## SET EXERCISE
Reproduce exactly the lines from the one containing "scene.collection.objects.link(made[o])" down to the one containing "scene.view_settings.keyframe_insert(path, frame=frame(t))", including both of those lines, and nothing else.

------ GIVEN DATA

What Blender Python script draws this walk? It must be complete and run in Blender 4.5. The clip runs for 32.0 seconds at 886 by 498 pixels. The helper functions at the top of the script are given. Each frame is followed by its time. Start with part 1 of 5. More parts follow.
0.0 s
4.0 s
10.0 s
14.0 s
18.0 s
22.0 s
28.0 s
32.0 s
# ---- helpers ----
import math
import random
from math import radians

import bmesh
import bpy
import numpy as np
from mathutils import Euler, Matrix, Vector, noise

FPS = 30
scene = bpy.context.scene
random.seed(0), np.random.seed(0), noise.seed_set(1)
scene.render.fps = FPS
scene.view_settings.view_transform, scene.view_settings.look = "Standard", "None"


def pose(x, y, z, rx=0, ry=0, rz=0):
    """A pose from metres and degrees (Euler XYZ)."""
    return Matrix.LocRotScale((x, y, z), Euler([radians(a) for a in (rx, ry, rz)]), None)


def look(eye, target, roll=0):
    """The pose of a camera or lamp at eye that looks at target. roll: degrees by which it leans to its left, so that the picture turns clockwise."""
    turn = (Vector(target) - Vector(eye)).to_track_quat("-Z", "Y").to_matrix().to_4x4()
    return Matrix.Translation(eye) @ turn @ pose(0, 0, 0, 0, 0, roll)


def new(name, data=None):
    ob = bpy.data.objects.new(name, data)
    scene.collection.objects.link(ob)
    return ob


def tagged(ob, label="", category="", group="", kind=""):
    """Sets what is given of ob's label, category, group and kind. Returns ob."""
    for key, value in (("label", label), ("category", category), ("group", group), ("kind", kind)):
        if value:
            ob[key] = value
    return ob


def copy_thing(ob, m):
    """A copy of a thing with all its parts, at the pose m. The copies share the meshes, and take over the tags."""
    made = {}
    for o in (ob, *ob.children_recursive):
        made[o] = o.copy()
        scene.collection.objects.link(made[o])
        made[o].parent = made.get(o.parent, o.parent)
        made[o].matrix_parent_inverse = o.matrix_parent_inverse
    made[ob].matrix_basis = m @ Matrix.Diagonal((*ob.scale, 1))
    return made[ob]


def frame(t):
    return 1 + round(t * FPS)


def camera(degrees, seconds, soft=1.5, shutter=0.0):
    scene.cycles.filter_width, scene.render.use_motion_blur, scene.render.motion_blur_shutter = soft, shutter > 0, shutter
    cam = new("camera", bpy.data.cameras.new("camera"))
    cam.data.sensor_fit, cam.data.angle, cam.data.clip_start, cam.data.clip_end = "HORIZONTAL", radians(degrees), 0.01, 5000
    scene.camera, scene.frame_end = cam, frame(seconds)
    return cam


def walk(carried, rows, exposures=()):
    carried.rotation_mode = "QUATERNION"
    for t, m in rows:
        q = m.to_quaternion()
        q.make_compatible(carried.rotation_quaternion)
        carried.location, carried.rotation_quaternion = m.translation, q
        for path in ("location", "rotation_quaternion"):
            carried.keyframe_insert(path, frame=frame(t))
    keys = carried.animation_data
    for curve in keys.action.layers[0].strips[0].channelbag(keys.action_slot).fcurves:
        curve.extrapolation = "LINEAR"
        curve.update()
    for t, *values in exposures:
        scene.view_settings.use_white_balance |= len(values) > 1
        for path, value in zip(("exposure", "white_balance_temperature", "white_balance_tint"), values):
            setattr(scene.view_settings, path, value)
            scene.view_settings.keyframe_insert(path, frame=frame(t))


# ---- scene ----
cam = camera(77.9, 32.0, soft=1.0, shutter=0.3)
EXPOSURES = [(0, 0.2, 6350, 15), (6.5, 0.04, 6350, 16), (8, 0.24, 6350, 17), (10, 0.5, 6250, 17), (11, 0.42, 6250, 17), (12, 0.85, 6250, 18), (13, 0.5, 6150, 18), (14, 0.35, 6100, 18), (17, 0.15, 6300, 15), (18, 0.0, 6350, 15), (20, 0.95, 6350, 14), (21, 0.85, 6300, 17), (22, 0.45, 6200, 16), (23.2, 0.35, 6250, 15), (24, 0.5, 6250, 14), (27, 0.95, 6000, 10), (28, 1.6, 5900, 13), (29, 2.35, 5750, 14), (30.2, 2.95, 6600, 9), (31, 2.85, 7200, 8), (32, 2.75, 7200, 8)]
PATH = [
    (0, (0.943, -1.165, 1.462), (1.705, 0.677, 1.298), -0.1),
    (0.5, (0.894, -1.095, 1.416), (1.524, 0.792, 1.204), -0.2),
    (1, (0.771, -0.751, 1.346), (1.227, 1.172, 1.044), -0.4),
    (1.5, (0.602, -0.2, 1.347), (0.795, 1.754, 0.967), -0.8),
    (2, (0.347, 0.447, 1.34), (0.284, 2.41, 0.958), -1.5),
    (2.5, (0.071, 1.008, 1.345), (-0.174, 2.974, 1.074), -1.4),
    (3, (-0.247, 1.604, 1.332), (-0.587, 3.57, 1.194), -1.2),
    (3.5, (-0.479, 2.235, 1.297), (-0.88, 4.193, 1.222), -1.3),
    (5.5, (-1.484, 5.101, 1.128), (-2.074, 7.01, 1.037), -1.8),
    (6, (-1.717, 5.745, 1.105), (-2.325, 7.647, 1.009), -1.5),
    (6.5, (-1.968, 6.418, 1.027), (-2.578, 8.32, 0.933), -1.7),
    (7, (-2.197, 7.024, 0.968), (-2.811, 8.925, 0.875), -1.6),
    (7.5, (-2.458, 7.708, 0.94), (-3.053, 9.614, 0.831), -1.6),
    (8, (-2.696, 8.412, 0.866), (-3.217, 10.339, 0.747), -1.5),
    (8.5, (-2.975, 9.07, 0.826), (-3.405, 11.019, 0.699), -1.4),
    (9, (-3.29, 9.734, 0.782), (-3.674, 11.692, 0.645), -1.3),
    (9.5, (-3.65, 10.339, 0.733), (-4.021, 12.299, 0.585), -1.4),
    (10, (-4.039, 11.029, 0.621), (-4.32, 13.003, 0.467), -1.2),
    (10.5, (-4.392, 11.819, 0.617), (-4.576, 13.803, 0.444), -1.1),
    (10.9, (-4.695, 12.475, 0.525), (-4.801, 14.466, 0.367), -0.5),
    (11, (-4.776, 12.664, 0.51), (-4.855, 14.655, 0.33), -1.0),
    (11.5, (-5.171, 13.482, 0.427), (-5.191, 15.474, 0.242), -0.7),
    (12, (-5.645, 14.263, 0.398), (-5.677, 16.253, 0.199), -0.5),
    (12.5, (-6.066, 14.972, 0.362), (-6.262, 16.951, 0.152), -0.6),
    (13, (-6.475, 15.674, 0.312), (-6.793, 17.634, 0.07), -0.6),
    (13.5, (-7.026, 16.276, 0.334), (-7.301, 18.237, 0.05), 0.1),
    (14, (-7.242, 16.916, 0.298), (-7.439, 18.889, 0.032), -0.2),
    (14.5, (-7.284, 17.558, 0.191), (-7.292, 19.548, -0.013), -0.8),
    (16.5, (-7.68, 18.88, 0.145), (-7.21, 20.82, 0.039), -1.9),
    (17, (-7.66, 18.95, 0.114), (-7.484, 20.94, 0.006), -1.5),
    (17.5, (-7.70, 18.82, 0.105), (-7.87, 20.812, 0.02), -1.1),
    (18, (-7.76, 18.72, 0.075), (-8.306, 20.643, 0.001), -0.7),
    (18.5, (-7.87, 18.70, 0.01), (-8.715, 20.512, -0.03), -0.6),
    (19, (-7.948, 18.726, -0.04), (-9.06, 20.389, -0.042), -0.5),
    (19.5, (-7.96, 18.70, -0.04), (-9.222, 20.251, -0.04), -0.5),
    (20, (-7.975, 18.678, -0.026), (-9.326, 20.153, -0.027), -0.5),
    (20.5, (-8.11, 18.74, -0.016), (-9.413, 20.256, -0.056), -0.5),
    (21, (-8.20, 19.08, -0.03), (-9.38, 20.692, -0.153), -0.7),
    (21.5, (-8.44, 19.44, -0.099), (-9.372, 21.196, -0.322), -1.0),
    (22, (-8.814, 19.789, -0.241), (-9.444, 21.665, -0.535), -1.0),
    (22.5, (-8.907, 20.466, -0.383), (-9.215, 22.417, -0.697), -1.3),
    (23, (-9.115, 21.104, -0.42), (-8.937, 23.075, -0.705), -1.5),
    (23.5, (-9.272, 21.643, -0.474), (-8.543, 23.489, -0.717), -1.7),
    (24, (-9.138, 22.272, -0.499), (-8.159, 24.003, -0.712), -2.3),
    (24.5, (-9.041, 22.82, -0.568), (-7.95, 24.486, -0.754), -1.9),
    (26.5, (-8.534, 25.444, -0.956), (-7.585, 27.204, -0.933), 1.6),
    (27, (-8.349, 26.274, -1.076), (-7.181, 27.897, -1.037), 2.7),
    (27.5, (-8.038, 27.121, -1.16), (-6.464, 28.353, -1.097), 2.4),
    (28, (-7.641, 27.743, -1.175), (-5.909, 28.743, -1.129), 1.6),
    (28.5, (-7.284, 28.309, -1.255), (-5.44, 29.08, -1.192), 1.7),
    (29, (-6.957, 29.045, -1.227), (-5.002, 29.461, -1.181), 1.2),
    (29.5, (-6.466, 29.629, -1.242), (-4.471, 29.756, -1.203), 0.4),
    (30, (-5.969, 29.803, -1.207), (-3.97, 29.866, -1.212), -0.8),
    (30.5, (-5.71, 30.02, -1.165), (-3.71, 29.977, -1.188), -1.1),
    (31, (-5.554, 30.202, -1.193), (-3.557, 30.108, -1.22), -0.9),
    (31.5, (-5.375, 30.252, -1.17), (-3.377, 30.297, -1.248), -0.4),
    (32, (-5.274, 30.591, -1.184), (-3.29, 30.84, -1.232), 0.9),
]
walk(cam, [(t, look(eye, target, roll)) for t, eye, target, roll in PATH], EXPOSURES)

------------

## ANSWER TO THIS PROBLEM
        scene.collection.objects.link(made[o])
        made[o].parent = made.get(o.parent, o.parent)
        made[o].matrix_parent_inverse = o.matrix_parent_inverse
    made[ob].matrix_basis = m @ Matrix.Diagonal((*ob.scale, 1))
    return made[ob]


def frame(t):
    return 1 + round(t * FPS)


def camera(degrees, seconds, soft=1.5, shutter=0.0):
    scene.cycles.filter_width, scene.render.use_motion_blur, scene.render.motion_blur_shutter = soft, shutter > 0, shutter
    cam = new("camera", bpy.data.cameras.new("camera"))
    cam.data.sensor_fit, cam.data.angle, cam.data.clip_start, cam.data.clip_end = "HORIZONTAL", radians(degrees), 0.01, 5000
    scene.camera, scene.frame_end = cam, frame(seconds)
    return cam


def walk(carried, rows, exposures=()):
    carried.rotation_mode = "QUATERNION"
    for t, m in rows:
        q = m.to_quaternion()
        q.make_compatible(carried.rotation_quaternion)
        carried.location, carried.rotation_quaternion = m.translation, q
        for path in ("location", "rotation_quaternion"):
            carried.keyframe_insert(path, frame=frame(t))
    keys = carried.animation_data
    for curve in keys.action.layers[0].strips[0].channelbag(keys.action_slot).fcurves:
        curve.extrapolation = "LINEAR"
        curve.update()
    for t, *values in exposures:
        scene.view_settings.use_white_balance |= len(values) > 1
        for path, value in zip(("exposure", "white_balance_temperature", "white_balance_tint"), values):
            setattr(scene.view_settings, path, value)
            scene.view_settings.keyframe_insert(path, frame=frame(t))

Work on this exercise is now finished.